How AI Coding Agents Generate Unit Tests (and When to Trust Them)
March 18, 2026
By AgentMelt Team
Writing unit tests is one of the most common—and most effective—uses of AI coding agents. The tedious part of testing isn't figuring out what to test; it's writing the boilerplate, mocking dependencies, and covering edge cases. AI agents handle this well.
But they also make predictable mistakes. Here's how to use them effectively.
What AI coding agents do well
Boilerplate and setup
AI agents excel at generating the scaffolding: imports, test file structure, describe/it blocks, beforeEach hooks, mock setup, and teardown. This is pure mechanical work that follows patterns.
Happy path coverage
Given a function, agents reliably generate tests for the expected behavior. They read the function signature, understand the return type, and write assertions that verify the function does what it's supposed to do.
Edge case enumeration
Agents are surprisingly good at identifying edge cases: null inputs, empty arrays, boundary values, type coercion issues, and off-by-one errors. They generate more edge cases than most developers think of on a first pass.
Mock generation
For functions with dependencies (database calls, API requests, file I/O), agents generate mocks and stubs that match the expected interface. They handle common patterns like Jest mocks, Sinon stubs, and dependency injection.
What they get wrong
Testing implementation, not behavior
AI agents sometimes test how a function works internally rather than what it produces. Tests that assert on internal method calls or specific execution order are brittle and break during refactoring.

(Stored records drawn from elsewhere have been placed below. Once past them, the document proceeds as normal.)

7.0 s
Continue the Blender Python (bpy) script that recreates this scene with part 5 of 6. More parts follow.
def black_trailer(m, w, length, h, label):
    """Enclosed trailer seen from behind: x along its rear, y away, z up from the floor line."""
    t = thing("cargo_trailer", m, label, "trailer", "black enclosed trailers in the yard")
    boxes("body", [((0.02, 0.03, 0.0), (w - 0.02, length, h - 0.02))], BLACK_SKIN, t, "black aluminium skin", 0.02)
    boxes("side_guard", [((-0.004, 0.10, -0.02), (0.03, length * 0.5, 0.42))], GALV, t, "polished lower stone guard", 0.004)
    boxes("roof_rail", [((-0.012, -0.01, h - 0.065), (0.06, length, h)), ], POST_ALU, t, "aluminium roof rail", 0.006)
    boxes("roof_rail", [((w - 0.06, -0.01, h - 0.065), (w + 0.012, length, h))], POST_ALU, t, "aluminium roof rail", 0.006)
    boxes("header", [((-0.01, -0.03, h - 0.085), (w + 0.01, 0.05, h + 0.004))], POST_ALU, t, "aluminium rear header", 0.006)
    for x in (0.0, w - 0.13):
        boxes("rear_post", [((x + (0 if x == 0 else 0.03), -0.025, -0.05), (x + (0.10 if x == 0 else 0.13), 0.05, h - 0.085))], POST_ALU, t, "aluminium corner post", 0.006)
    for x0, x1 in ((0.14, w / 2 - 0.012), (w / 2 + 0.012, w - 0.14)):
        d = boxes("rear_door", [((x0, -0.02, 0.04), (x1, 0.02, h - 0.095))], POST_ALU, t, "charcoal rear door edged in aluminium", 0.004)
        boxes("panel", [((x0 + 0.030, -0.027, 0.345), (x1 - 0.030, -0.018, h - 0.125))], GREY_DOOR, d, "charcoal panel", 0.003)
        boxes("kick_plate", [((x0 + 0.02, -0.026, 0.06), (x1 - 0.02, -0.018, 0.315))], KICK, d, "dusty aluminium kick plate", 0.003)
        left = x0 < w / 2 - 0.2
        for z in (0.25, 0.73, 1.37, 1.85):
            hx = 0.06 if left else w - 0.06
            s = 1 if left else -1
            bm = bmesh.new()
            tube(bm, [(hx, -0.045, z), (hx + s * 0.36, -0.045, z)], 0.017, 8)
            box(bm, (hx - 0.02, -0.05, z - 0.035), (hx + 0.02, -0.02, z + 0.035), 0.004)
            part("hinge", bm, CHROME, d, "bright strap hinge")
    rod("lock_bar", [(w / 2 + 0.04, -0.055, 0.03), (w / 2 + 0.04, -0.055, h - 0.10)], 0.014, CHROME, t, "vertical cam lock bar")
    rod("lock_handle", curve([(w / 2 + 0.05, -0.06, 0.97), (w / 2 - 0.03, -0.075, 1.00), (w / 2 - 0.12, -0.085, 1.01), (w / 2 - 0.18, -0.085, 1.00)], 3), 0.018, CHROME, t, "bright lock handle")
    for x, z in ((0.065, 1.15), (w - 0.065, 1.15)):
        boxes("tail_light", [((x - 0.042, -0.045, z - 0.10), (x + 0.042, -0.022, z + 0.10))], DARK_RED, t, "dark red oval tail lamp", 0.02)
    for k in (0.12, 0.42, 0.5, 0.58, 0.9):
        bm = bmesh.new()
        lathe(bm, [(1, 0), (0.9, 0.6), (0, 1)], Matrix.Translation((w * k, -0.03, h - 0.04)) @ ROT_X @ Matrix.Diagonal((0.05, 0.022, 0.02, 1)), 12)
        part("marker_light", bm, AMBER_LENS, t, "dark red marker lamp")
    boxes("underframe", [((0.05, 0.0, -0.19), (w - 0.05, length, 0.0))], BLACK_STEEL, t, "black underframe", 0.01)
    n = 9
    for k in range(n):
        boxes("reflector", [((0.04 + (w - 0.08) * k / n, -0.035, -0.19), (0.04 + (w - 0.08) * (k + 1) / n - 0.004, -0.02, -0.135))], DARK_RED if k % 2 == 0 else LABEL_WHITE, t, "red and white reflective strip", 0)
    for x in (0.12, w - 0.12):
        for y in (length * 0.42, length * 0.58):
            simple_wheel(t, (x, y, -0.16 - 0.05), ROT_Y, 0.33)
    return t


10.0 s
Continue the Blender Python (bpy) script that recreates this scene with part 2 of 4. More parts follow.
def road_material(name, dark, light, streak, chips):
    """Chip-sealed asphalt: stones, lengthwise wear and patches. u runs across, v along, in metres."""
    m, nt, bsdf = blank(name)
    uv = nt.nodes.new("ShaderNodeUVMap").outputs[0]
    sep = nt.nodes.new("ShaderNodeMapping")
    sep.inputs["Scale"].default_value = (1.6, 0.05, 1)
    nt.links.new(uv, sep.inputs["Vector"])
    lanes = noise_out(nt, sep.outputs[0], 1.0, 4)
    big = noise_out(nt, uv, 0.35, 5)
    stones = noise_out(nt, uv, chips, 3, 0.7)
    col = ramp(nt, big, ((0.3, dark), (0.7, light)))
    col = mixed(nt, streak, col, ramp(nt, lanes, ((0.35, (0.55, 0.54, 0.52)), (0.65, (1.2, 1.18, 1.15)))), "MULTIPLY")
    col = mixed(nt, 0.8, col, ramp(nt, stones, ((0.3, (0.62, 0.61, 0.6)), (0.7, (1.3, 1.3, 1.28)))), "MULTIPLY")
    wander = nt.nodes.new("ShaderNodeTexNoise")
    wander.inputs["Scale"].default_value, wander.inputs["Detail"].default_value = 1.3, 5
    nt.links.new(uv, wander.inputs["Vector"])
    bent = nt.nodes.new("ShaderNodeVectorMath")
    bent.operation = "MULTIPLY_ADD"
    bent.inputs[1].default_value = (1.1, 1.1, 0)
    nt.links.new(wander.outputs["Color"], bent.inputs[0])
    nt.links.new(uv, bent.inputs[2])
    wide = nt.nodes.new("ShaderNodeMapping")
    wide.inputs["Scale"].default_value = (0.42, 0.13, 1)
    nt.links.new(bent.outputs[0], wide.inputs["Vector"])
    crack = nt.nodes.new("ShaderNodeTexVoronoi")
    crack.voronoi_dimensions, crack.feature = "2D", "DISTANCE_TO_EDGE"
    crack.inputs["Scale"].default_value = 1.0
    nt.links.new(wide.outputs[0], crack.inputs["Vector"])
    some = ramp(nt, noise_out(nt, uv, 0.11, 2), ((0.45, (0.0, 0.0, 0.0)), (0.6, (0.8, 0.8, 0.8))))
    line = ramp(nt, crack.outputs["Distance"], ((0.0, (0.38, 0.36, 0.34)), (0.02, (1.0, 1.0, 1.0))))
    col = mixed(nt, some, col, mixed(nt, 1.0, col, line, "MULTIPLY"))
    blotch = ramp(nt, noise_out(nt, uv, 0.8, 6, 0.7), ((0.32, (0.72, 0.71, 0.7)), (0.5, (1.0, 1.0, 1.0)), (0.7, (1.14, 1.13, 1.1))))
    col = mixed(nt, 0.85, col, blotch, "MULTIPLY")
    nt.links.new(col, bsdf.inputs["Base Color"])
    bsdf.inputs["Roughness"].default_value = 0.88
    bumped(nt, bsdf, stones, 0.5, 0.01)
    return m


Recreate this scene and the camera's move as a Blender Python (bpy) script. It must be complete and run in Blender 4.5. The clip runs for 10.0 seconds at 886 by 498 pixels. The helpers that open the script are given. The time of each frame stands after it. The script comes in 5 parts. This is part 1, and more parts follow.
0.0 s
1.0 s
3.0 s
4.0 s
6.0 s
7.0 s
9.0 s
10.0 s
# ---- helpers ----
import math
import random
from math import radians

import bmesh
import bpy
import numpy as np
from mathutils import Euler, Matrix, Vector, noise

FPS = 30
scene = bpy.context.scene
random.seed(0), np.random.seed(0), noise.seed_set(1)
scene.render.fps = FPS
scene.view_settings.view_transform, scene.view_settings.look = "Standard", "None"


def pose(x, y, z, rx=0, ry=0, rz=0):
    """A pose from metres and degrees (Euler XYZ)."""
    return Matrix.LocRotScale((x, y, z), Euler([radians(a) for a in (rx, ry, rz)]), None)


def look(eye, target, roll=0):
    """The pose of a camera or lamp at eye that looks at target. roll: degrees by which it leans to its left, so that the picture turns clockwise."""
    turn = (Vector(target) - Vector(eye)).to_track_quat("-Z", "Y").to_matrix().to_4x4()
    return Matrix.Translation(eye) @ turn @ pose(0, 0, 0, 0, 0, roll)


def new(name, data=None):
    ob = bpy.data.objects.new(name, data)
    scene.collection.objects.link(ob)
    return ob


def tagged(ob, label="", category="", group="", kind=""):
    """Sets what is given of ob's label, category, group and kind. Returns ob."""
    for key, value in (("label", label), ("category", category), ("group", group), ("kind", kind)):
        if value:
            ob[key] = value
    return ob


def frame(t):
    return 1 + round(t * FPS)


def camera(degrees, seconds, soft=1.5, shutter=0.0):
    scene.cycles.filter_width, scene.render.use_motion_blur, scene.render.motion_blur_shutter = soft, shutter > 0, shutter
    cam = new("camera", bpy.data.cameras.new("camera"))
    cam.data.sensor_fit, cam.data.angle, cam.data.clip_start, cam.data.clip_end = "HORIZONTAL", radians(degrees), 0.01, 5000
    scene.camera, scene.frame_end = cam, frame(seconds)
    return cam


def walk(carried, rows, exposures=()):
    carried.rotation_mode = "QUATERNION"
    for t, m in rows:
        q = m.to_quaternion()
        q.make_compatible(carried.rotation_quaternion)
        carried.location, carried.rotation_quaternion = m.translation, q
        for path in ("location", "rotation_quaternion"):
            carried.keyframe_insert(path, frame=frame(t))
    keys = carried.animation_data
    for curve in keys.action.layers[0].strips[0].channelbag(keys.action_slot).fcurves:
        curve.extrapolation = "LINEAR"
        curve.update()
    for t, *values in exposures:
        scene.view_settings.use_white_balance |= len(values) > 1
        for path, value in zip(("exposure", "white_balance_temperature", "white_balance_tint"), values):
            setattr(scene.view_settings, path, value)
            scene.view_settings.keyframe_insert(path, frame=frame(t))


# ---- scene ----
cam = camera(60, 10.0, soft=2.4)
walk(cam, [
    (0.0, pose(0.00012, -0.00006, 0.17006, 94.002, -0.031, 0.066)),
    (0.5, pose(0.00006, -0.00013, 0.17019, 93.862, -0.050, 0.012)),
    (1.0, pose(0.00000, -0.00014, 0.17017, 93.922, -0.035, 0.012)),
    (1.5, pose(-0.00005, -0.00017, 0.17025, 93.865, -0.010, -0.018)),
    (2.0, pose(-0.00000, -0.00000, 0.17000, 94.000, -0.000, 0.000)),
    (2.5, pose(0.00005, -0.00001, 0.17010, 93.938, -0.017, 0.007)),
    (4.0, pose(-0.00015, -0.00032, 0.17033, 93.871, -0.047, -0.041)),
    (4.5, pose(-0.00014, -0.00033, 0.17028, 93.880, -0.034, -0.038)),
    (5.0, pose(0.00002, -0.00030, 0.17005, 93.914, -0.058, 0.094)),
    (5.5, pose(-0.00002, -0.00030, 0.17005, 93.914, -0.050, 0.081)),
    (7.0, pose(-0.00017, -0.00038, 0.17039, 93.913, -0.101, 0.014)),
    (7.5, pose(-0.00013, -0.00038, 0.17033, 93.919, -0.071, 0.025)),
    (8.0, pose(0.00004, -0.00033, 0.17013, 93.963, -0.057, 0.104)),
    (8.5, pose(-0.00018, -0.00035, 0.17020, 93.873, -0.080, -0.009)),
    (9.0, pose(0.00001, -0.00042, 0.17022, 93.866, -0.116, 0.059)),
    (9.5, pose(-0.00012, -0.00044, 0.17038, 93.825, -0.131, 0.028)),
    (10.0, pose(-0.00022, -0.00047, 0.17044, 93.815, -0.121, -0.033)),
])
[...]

Fix: Review generated tests and ask: "Would this test still pass if I refactored the implementation but kept the same behavior?" If not, rewrite the assertion.
Hallucinated API surfaces
When testing code that interacts with external libraries, agents sometimes hallucinate method signatures or configuration options that don't exist. The test looks right but fails because the mock doesn't match reality.
Fix: Run the tests immediately after generation. Compilation errors and missing method failures catch these quickly.
Insufficient assertions
Agents sometimes write tests that exercise the code but don't assert meaningful outcomes. A test that calls a function and checks it "doesn't throw" provides very little value.
Fix: Check that each test asserts on the return value, side effects, or state changes that matter. If a test has no assertions (or only checks truthiness), strengthen it.
Over-mocking
Agents tend to mock aggressively—sometimes mocking the very thing you're trying to test. Over-mocked tests pass regardless of whether the underlying code works.
Fix: Only mock external boundaries (network, database, file system). Let internal modules run as-is.
A practical workflow
Here's the workflow that teams report the best results with:
1. Generate tests from the function
Point your coding agent at a function and ask for unit tests. Be specific about the framework (Jest, pytest, etc.) and testing patterns your project uses.
2. Run immediately
Don't review AI-generated tests manually first. Run them. Failing tests reveal hallucinations and incorrect assumptions faster than reading.
3. Fix failures
Fix the obvious issues: wrong imports, hallucinated APIs, missing mocks. This usually takes 2–5 minutes per file.
4. Review assertions
Now read the passing tests. Are they asserting meaningful outcomes? Remove or rewrite tests that don't verify actual behavior. Add assertions to tests that exercise code but don't check results.
5. Add what's missing
AI agents rarely achieve 100% branch coverage on the first pass. Check coverage, identify untested branches, and ask the agent to generate tests for specific scenarios you've identified.
6. Commit
The final test file is a collaboration: AI generated the structure and majority of cases, you refined the assertions and filled gaps.
Metrics from real teams
Teams using AI for test generation consistently report:
- 60–80% of generated tests pass on first run
- Test writing time decreases by 50–70%
- Coverage increases because developers actually write tests for code they previously skipped
- Net quality: comparable to human-written tests after review, with better edge case coverage
When NOT to use AI-generated tests
- Complex integration tests: Tests that require specific database state, network conditions, or multi-service coordination. AI doesn't understand your infrastructure.
- Performance tests: AI can't meaningfully predict performance thresholds for your system.
- Tests for correctness-critical code: Financial calculations, security logic, or safety-critical systems deserve hand-written tests with explicit reasoning about each case.
The bottom line
AI coding agents are excellent at generating the 80% of unit tests that follow patterns. Use them for boilerplate, happy paths, and edge case enumeration. Invest your time in reviewing assertions, catching over-mocking, and covering the complex scenarios that require domain knowledge.
The goal isn't to trust AI-generated tests blindly. It's to use them as a high-quality first draft that you refine into production-grade tests in a fraction of the time.